▸ Data section:
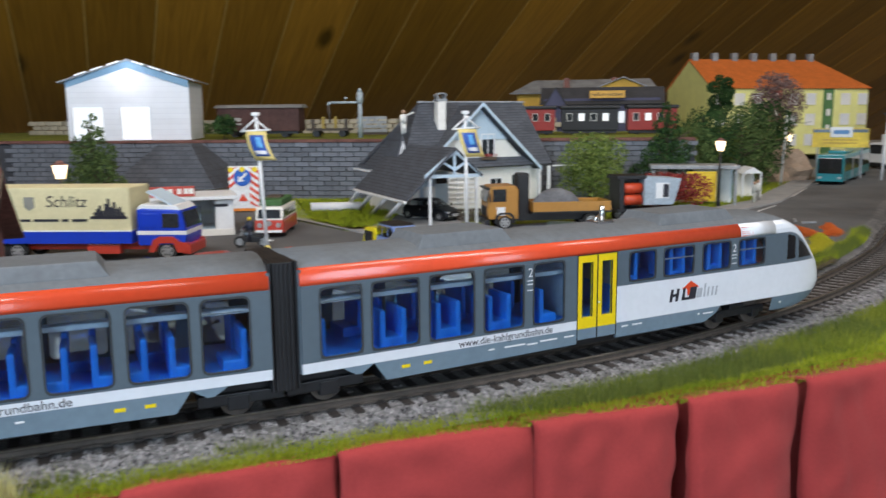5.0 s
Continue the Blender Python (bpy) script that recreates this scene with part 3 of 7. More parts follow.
# ---------------------------------------------------------------- retaining wall and the upper level
def retaining_wall():
    w = thing("retaining_wall", "dark slate-grey block retaining wall with a red-brown coping", "retaining wall", kind="structure")
    part("wall_core", box(B(), -1000, 150, 806.4, 822, -2, 58), M["mortar"], w)
    part("coping", box(B(), -1000, 150, 803.5, 824, 58, 61, 0.8), M["coping"], w, "red-brown coping")
    cw, ch = 15.2, 4.85
    b = B()
    box(b, -cw / 2 + 0.45, cw / 2 - 0.45, -1.2, 2, 0.4, ch - 0.3, 0.35)
    one = part("block", b, M["block"], w)
    first, k, rest = True, 0, B()
    for r in range(12):
        for c in range(-36, 11):
            x = c * cw + (cw / 2 if r % 2 else 0)
            if -300 <= x <= 75:
                o = one if first else twin(one, w)
                first = False
                o.matrix_basis = pose(x * MM, (806 + random.uniform(-0.5, 0.4)) * MM, r * ch * MM, 0, 0, random.uniform(-0.6, 0.6))
            elif x < 150:
                y = 806 + random.uniform(-0.5, 0.4)
                box(rest, x - cw / 2 + 0.45, x + cw / 2 - 0.45, y - 1.2, y + 2, r * ch + 0.4, r * ch + ch - 0.3)
    part("block_rest", rest, M["block"], w, "", "stuff")
    up = part("upper_ground", slab(B(), [(-1100, 823), (151, 823), (200, 1000), (330, 1150), (330, 1700), (-700, 1560), (-1250, 1200)], 0, 60), M["turf"], None,
              "raised turf-covered ground behind the retaining wall", "structure")
    up["category"] = "ground"
    bw = thing("boundary_wall", "low pale rubble stone wall along the back", "stone wall", kind="structure")
    stone = mat("pale_rubble", (0.42, 0.37, 0.28), 0.9, var=0.3, rand=0.6, bump=0.5)
    b = B()
    box(b, -6.5, 6.5, -4, 4, 0, 6.4, 1.2)
    one = part("stone", b, stone, bw)
    n = 0
    for r in range(3):
        for c in range(56):
            x = -760 + c * 14.2 + (7 if r % 2 else 0)
            o = one if n == 0 else twin(one, bw)
            n += 1
            o.matrix_basis = pose(x * MM, (1180 + random.uniform(-1, 1)) * MM, (60 + r * 6.8) * MM, 0, random.uniform(-2, 2), random.uniform(-3, 3))


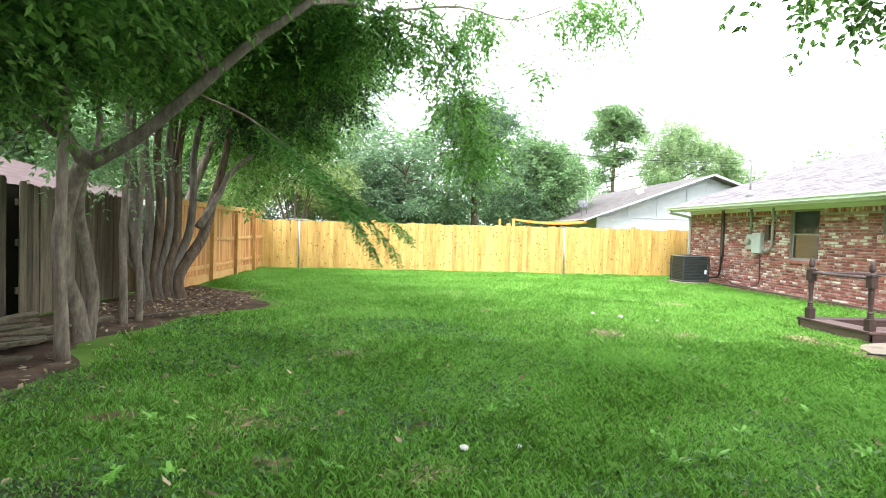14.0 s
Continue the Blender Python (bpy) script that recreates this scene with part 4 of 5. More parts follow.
# ---- gas meter, brick pile, planks ----
METERGREY = surface("dull_blue_grey_meter_paint", [(0.3, (0.09, 0.11, 0.125)), (0.7, (0.15, 0.17, 0.185))], 6, rough=0.6, bump=0.1)
gm_ob = thing("gas_meter", (-9.3, -0.9, 0), "grey gas meter on bent galvanised pipes", "gas meter")
part("pipe", tube(bmesh.new(), smooth_line([(-9.25, -1.2, -0.05), (-9.25, -1.2, 0.3), (-9.25, -1.2, 0.52), (-9.28, -1.15, 0.57), (-9.33, -0.9, 0.57)]), 0.023, 10), PIPEGREY, gm_ob)
part("pipe", tube(bmesh.new(), smooth_line([(-9.2, -0.7, -0.05), (-9.2, -0.7, 0.35), (-9.2, -0.7, 0.54), (-9.23, -0.74, 0.6), (-9.3, -0.84, 0.61), (-9.33, -0.87, 0.57), (-9.33, -0.87, 0.48)]), 0.022, 10), PIPEGREY, gm_ob)
part("coupling", tube(bmesh.new(), [(-9.2, -0.7, 0.3), (-9.2, -0.7, 0.37)], 0.038, 8), PIPEGREY, gm_ob)
part("meter_body", B(-9.46, -9.28, -1.02, -0.8, 0.3, 0.46, bevel=0.03), METERGREY, gm_ob)
part("regulator", lathe(bmesh.new(), [(0.03, 0.36), (0.09, 0.39), (0.1, 0.43), (0.09, 0.46), (0.04, 0.5)], 16, (-9.4, -0.62, 0)), METERGREY, gm_ob)
solid("paving_slab", B(-9.85, -9.4, -1.5, -0.95, -0.01, 0.05, bevel=0.012), CONCRETE, "square concrete slab beside the gas meter", "slab")
rb = random.Random(4)
bk = shaped("brick", B(-0.1, 0.1, -0.045, 0.045, 0, 0.057, bevel=0.005), REDBRICK)
pile = thing("brick_pile", (-10.1, -0.35, 0), "loose pile of old red bricks against the tree", "brick pile")
for lay in range(5):
    for k in range(6 - lay):
        b = part("brick", bk, REDBRICK, pile)
        b.matrix_basis = pose(-10.15 + rb.uniform(-0.12, 0.12), -0.52 + 0.12 * k + lay * 0.06 + rb.uniform(-0.02, 0.02), 0.01 + lay * 0.058, rb.uniform(-4, 4), rb.uniform(-4, 4), rb.uniform(-35, 35))
pj = random.Random(8)
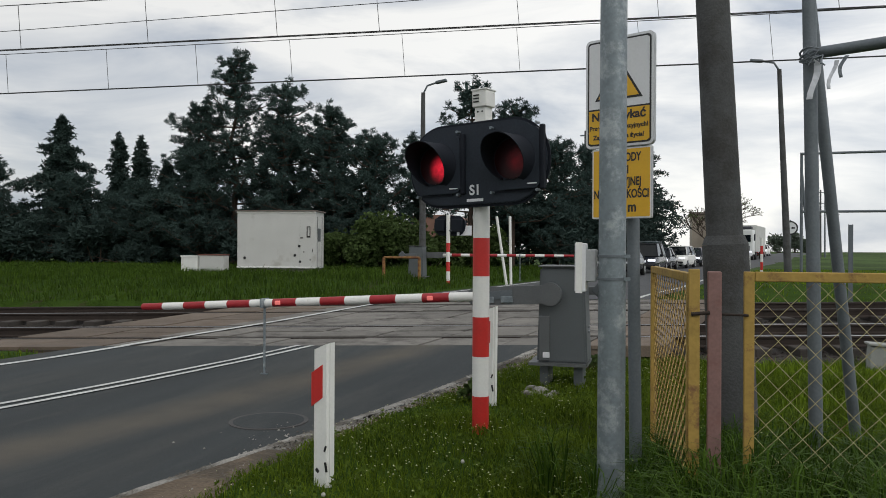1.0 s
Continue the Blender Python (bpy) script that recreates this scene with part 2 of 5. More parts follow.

▸ Stated problem:
Images in the records should not be copied. Repeat all the rest exactly.

▸ The result:
5.0 s
Continue the Blender Python (bpy) script that recreates this scene with part 3 of 7. More parts follow.
# ---------------------------------------------------------------- retaining wall and the upper level
def retaining_wall():
    w = thing("retaining_wall", "dark slate-grey block retaining wall with a red-brown coping", "retaining wall", kind="structure")
    part("wall_core", box(B(), -1000, 150, 806.4, 822, -2, 58), M["mortar"], w)
    part("coping", box(B(), -1000, 150, 803.5, 824, 58, 61, 0.8), M["coping"], w, "red-brown coping")
    cw, ch = 15.2, 4.85
    b = B()
    box(b, -cw / 2 + 0.45, cw / 2 - 0.45, -1.2, 2, 0.4, ch - 0.3, 0.35)
    one = part("block", b, M["block"], w)
    first, k, rest = True, 0, B()
    for r in range(12):
        for c in range(-36, 11):
            x = c * cw + (cw / 2 if r % 2 else 0)
            if -300 <= x <= 75:
                o = one if first else twin(one, w)
                first = False
                o.matrix_basis = pose(x * MM, (806 + random.uniform(-0.5, 0.4)) * MM, r * ch * MM, 0, 0, random.uniform(-0.6, 0.6))
            elif x < 150:
                y = 806 + random.uniform(-0.5, 0.4)
                box(rest, x - cw / 2 + 0.45, x + cw / 2 - 0.45, y - 1.2, y + 2, r * ch + 0.4, r * ch + ch - 0.3)
    part("block_rest", rest, M["block"], w, "", "stuff")
    up = part("upper_ground", slab(B(), [(-1100, 823), (151, 823), (200, 1000), (330, 1150), (330, 1700), (-700, 1560), (-1250, 1200)], 0, 60), M["turf"], None,
              "raised turf-covered ground behind the retaining wall", "structure")
    up["category"] = "ground"
    bw = thing("boundary_wall", "low pale rubble stone wall along the back", "stone wall", kind="structure")
    stone = mat("pale_rubble", (0.42, 0.37, 0.28), 0.9, var=0.3, rand=0.6, bump=0.5)
    b = B()
    box(b, -6.5, 6.5, -4, 4, 0, 6.4, 1.2)
    one = part("stone", b, stone, bw)
    n = 0
    for r in range(3):
        for c in range(56):
            x = -760 + c * 14.2 + (7 if r % 2 else 0)
            o = one if n == 0 else twin(one, bw)
            n += 1
            o.matrix_basis = pose(x * MM, (1180 + random.uniform(-1, 1)) * MM, (60 + r * 6.8) * MM, 0, random.uniform(-2, 2), random.uniform(-3, 3))


14.0 s
Continue the Blender Python (bpy) script that recreates this scene with part 4 of 5. More parts follow.
# ---- gas meter, brick pile, planks ----
METERGREY = surface("dull_blue_grey_meter_paint", [(0.3, (0.09, 0.11, 0.125)), (0.7, (0.15, 0.17, 0.185))], 6, rough=0.6, bump=0.1)
gm_ob = thing("gas_meter", (-9.3, -0.9, 0), "grey gas meter on bent galvanised pipes", "gas meter")
part("pipe", tube(bmesh.new(), smooth_line([(-9.25, -1.2, -0.05), (-9.25, -1.2, 0.3), (-9.25, -1.2, 0.52), (-9.28, -1.15, 0.57), (-9.33, -0.9, 0.57)]), 0.023, 10), PIPEGREY, gm_ob)
part("pipe", tube(bmesh.new(), smooth_line([(-9.2, -0.7, -0.05), (-9.2, -0.7, 0.35), (-9.2, -0.7, 0.54), (-9.23, -0.74, 0.6), (-9.3, -0.84, 0.61), (-9.33, -0.87, 0.57), (-9.33, -0.87, 0.48)]), 0.022, 10), PIPEGREY, gm_ob)
part("coupling", tube(bmesh.new(), [(-9.2, -0.7, 0.3), (-9.2, -0.7, 0.37)], 0.038, 8), PIPEGREY, gm_ob)
part("meter_body", B(-9.46, -9.28, -1.02, -0.8, 0.3, 0.46, bevel=0.03), METERGREY, gm_ob)
part("regulator", lathe(bmesh.new(), [(0.03, 0.36), (0.09, 0.39), (0.1, 0.43), (0.09, 0.46), (0.04, 0.5)], 16, (-9.4, -0.62, 0)), METERGREY, gm_ob)
solid("paving_slab", B(-9.85, -9.4, -1.5, -0.95, -0.01, 0.05, bevel=0.012), CONCRETE, "square concrete slab beside the gas meter", "slab")
rb = random.Random(4)
bk = shaped("brick", B(-0.1, 0.1, -0.045, 0.045, 0, 0.057, bevel=0.005), REDBRICK)
pile = thing("brick_pile", (-10.1, -0.35, 0), "loose pile of old red bricks against the tree", "brick pile")
for lay in range(5):
    for k in range(6 - lay):
        b = part("brick", bk, REDBRICK, pile)
        b.matrix_basis = pose(-10.15 + rb.uniform(-0.12, 0.12), -0.52 + 0.12 * k + lay * 0.06 + rb.uniform(-0.02, 0.02), 0.01 + lay * 0.058, rb.uniform(-4, 4), rb.uniform(-4, 4), rb.uniform(-35, 35))
pj = random.Random(8)
1.0 s
Continue the Blender Python (bpy) script that recreates this scene with part 2 of 5. More parts follow.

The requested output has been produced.